À Cana, ni le maître du repas ni le marié n’ont su d’où venait ce bon vin. Marie, elle le sait. Marie a vu avant les autres que le vin allait manquer. Lorsqu’elle dit « Ils n’ont pas de vin » son attention nous touche ; c’est l’attention d’une maîtresse de maison, d’une mère, d’une bonne amie de la famille.
Jésus, lui, est touché par autre chose : « ils se marient, ils vont au temple et ils ont oublié le Père des cieux, Notre Père ». Pour lui, Jésus, le Peuple ne manque pas d’abord de vin, le Peuple manque de Dieu. Le disciple de Jésus c’est celui qui entre dans cette compassion. Comme Jésus, il espère une réconciliation entre Dieu et l’humanité.

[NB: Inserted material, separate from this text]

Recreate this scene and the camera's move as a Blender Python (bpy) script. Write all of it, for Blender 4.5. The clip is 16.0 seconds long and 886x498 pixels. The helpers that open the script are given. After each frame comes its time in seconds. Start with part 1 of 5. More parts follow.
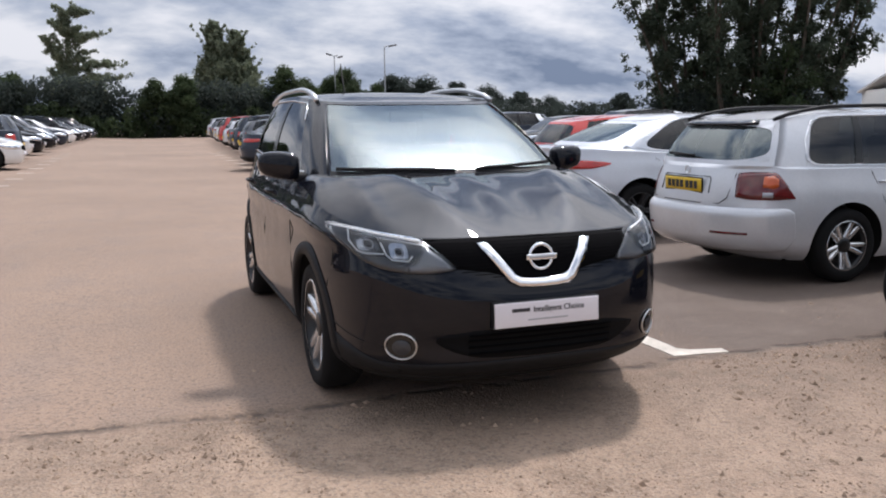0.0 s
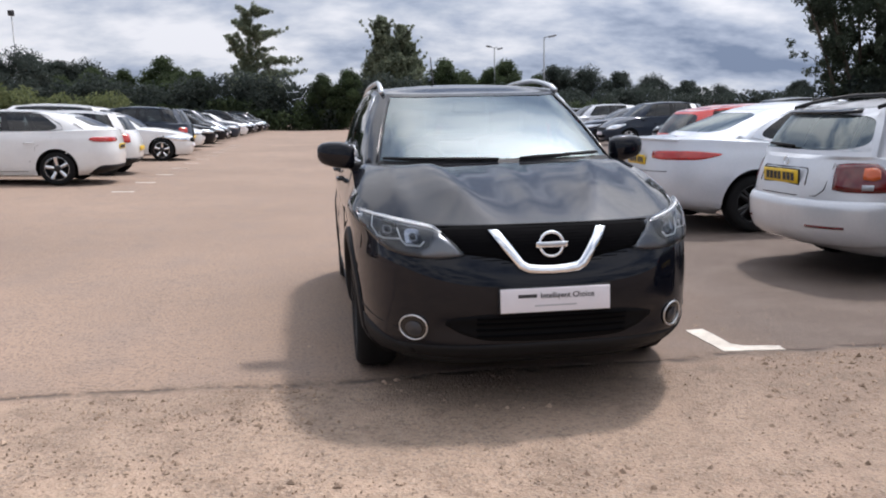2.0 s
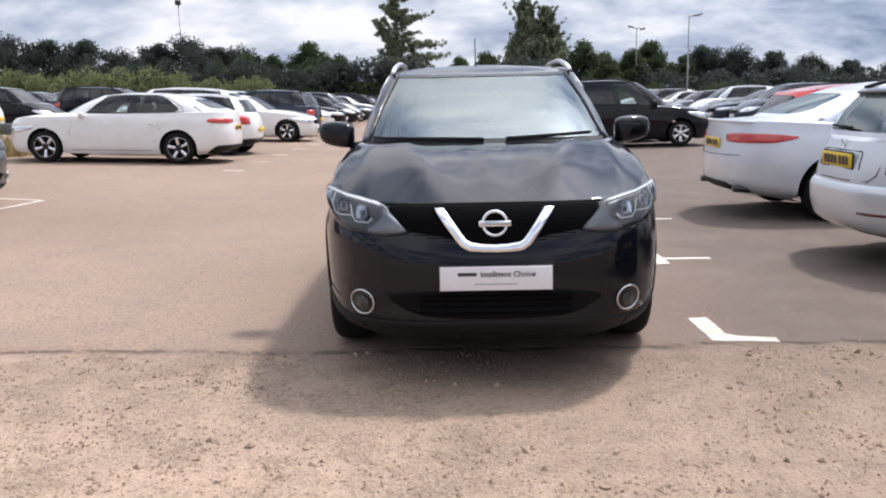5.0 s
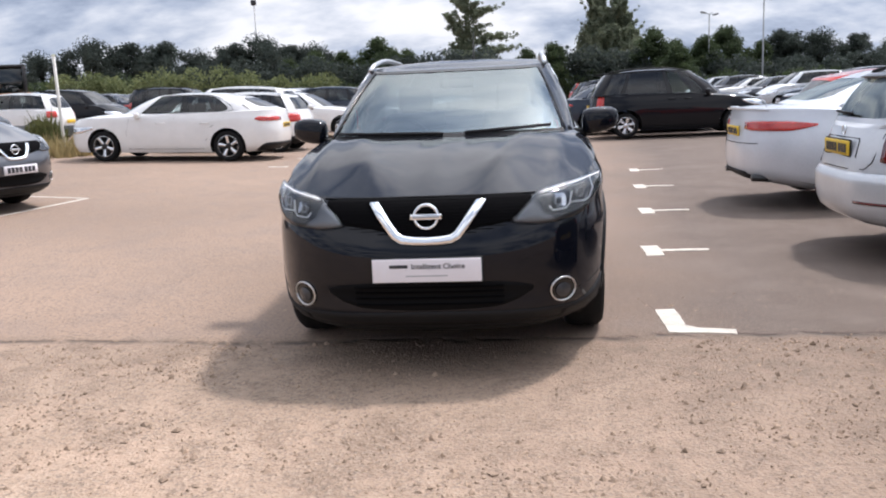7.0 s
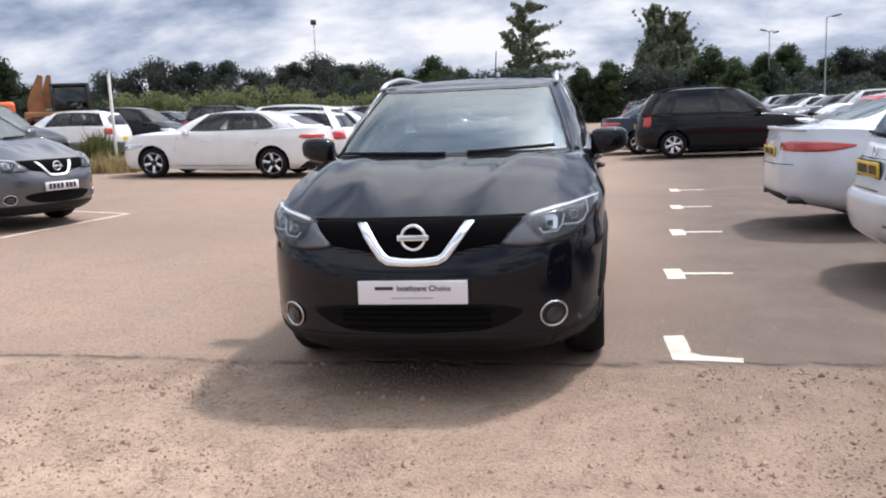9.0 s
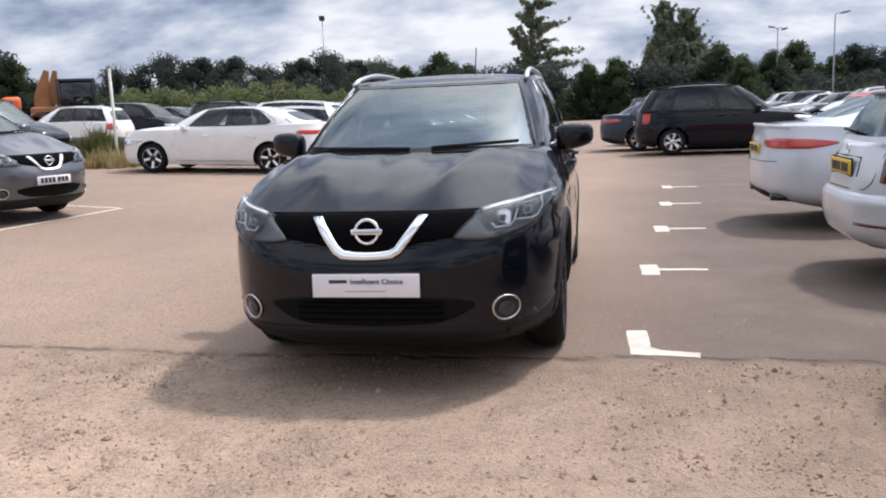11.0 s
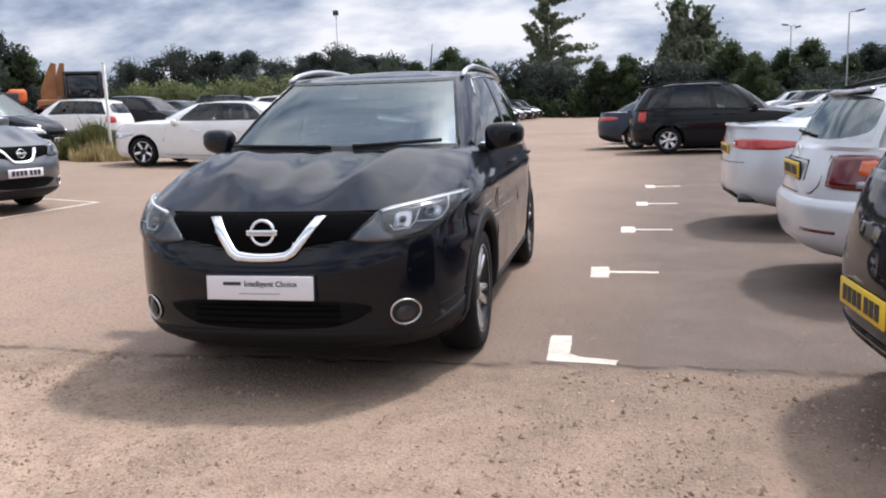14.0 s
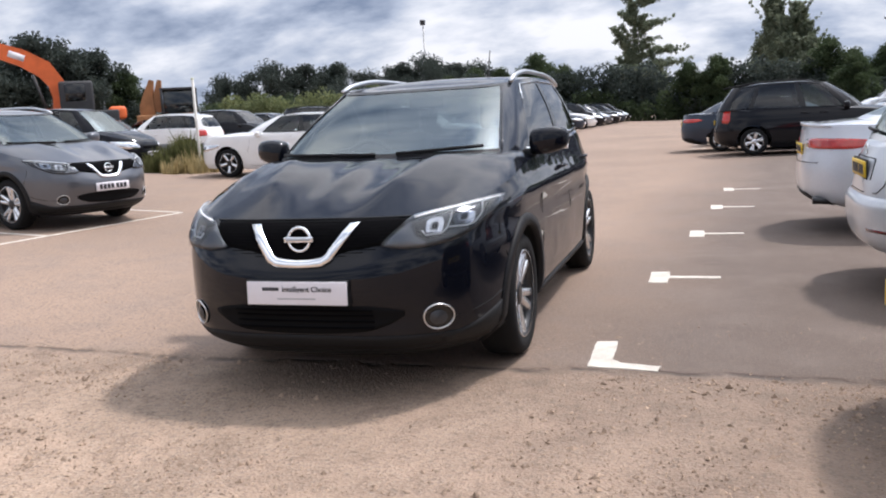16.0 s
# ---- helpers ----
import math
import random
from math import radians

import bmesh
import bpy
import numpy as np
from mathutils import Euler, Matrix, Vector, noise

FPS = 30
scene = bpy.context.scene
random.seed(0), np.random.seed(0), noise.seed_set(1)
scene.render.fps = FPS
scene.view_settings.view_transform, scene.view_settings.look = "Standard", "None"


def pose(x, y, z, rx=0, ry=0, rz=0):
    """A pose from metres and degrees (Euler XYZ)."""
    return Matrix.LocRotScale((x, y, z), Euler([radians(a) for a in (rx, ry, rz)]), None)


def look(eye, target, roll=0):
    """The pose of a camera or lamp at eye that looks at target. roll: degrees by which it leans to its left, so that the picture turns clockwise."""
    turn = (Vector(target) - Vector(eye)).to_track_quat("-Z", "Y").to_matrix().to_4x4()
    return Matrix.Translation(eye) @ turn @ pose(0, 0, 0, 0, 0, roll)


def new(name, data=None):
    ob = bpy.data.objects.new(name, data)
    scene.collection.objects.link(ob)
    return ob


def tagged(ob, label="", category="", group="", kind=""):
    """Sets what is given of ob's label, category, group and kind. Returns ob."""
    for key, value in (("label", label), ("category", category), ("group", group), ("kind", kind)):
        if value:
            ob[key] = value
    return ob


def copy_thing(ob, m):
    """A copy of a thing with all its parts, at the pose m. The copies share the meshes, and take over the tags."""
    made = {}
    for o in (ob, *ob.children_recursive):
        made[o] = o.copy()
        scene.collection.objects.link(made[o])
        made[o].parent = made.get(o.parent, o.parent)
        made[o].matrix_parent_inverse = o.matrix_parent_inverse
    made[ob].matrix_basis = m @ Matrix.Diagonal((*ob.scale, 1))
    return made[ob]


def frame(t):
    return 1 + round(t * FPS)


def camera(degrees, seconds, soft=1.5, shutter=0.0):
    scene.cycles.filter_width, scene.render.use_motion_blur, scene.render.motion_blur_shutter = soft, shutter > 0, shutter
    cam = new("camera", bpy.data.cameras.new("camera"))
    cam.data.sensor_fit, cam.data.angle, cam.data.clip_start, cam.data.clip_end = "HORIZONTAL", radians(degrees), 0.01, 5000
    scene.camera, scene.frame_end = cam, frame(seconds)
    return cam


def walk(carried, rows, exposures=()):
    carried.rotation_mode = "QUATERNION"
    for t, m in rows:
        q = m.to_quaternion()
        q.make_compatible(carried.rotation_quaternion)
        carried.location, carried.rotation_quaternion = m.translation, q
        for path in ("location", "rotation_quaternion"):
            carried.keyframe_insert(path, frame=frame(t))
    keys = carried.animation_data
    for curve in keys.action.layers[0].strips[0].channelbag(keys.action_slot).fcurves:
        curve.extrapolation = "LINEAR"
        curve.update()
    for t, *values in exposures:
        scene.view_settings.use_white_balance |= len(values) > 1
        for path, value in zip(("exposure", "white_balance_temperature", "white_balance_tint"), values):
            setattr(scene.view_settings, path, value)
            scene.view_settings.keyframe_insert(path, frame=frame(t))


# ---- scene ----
cam = camera(55.3, 16.0, soft=2.0)
PATH = [
    (0, (-1.721, -3.454, 1.427), (-1.053, -1.594, 1.121), -0.6),
    (0.5, (-1.609, -3.469, 1.41), (-1.064, -1.571, 1.093), -3.2),
    (1, (-1.419, -3.51, 1.443), (-0.895, -1.618, 1.059), -1.7),
    (1.5, (-1.26, -3.633, 1.43), (-0.841, -1.699, 1.14), -3.7),
    (2, (-1.092, -3.782, 1.415), (-0.796, -1.83, 1.095), -1.1),
    (2.5, (-0.936, -3.807, 1.395), (-0.706, -1.841, 1.103), -3.1),
    (3, (-0.773, -3.841, 1.396), (-0.698, -1.872, 1.052), -0.9),
    (3.5, (-0.66, -3.831, 1.407), (-0.608, -1.861, 1.067), -2.8),
    (3.7, (-0.598, -3.847, 1.404), (-0.545, -1.876, 1.065), -3.2),
    (5.8, (0.101, -3.921, 1.374), (-0.008, -1.959, 0.998), -1.0),
    (6, (0.174, -3.91, 1.375), (0.082, -1.949, 0.994), -2.4),
    (6.5, (0.384, -3.928, 1.375), (0.264, -1.968, 0.993), -3.2),
    (7, (0.511, -3.969, 1.373), (0.291, -2.015, 1.011), -2.6),
    (7.5, (0.557, -3.984, 1.376), (0.269, -2.032, 1.051), -3.9),
    (8, (0.601, -3.955, 1.373), (0.337, -1.998, 1.059), -3.1),
    (8.2, (0.652, -3.931, 1.363), (0.357, -1.977, 1.055), -3.4),
    (10.3, (1.015, -3.805, 1.375), (0.639, -1.868, 1.045), -1.9),
    (10.5, (1.047, -3.845, 1.356), (0.672, -1.907, 1.034), -1.9),
    (11, (1.087, -3.853, 1.352), (0.718, -1.914, 1.029), -2.3),
    (11.5, (1.136, -3.862, 1.351), (0.794, -1.917, 1.032), -2.2),
    (12, (1.197, -3.868, 1.343), (0.927, -1.909, 1.038), -1.6),
    (12.5, (1.263, -3.84, 1.342), (1.044, -1.877, 1.028), -2.1),
    (13, (1.377, -3.759, 1.348), (1.14, -1.802, 1.009), -2.1),
    (13.5, (1.496, -3.685, 1.343), (1.155, -1.744, 1.004), -1.1),
    (14, (1.597, -3.643, 1.349), (1.196, -1.712, 1.017), -1.8),
    (14.5, (1.744, -3.632, 1.343), (1.243, -1.728, 0.993), -0.7),
    (15, (1.821, -3.62, 1.335), (1.281, -1.724, 1.0), -1.0),
    (15.5, (1.865, -3.623, 1.334), (1.29, -1.735, 1.009), -2.2),
    (16, (1.861, -3.603, 1.334), (1.256, -1.721, 1.027), -3.2),
]
walk(cam, [(t, look(eye, target, roll)) for t, eye, target, roll in PATH], [(0.0, -0.36, 6130, 14), (1.0, -0.18, 6130, 14), (2.0, -0.29, 6130, 14), (3.7, -0.18, 6130, 14), (6.5, -0.04, 6130, 14), (10.3, -0.13, 6130, 14), (12.5, -0.15, 6130, 14), (14.5, -0.10, 6130, 14), (16.0, -0.08, 6130, 14)])
SUN_DIR = (0.42, 0.46, 1.0)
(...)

Ce bon vin donné à Cana annonce le vin nouveau du Royaume qui coule et coulera au jour de la réconciliation et du pardon. Lors de la dernière Cène, Jésus dira à ses disciples : « Je ne boirai plus du produit de la vigne jusqu’au jour où je boirai le vin nouveau dans le Royaume de Dieu » (Mc 14,25). A Cana, Marie a donné l’occasion à son fils Jésus d’entrer dans sa mission en témoignant du don sans mesure du Dieu de l’Alliance et en commençant déjà à manifester cette parole que nous entendons à l’eucharistie : « Heureux les invités aux repas des noces de l’Agneau ».
Au pied de la croix, lorsque l’heure de Jésus sera venue (Jn 13,1), Marie deviendra la mère du disciple que Jésus aimait parce qu’elle sera entrée, par grâce, dans cette compassion qui habite le coeur du Christ. Sur la croix, l’évangile de Jean nous rapporte la dernière parole de Jésus et son dernier acte où « Jésus dit : Tout est achevé, il baissa la tête et remit son esprit » (Jn 19,30). Jésus remet son esprit au Père, il le rend, il le redonne à celui qui l’a fait reposer sur lui depuis le baptême de Jean. Et le Père nous le donne en abondance. Comme à Cana. Le don abondant du vin de Cana préfigure le don immense de l’Esprit de Jésus fait à ses disciples au pied de la croix. L’Esprit saint, l’Esprit dont vit Jésus, nous est donné largement : « À chacun est donné la manifestation l’Esprit en vue du bien » (1 Co 12,7) dit Saint Paul aux Corinthiens. Rendons grâces à Dieu ! Laissons-nous imprégner de cet Esprit Saint pour le laisser vivre en nous et à travers nous.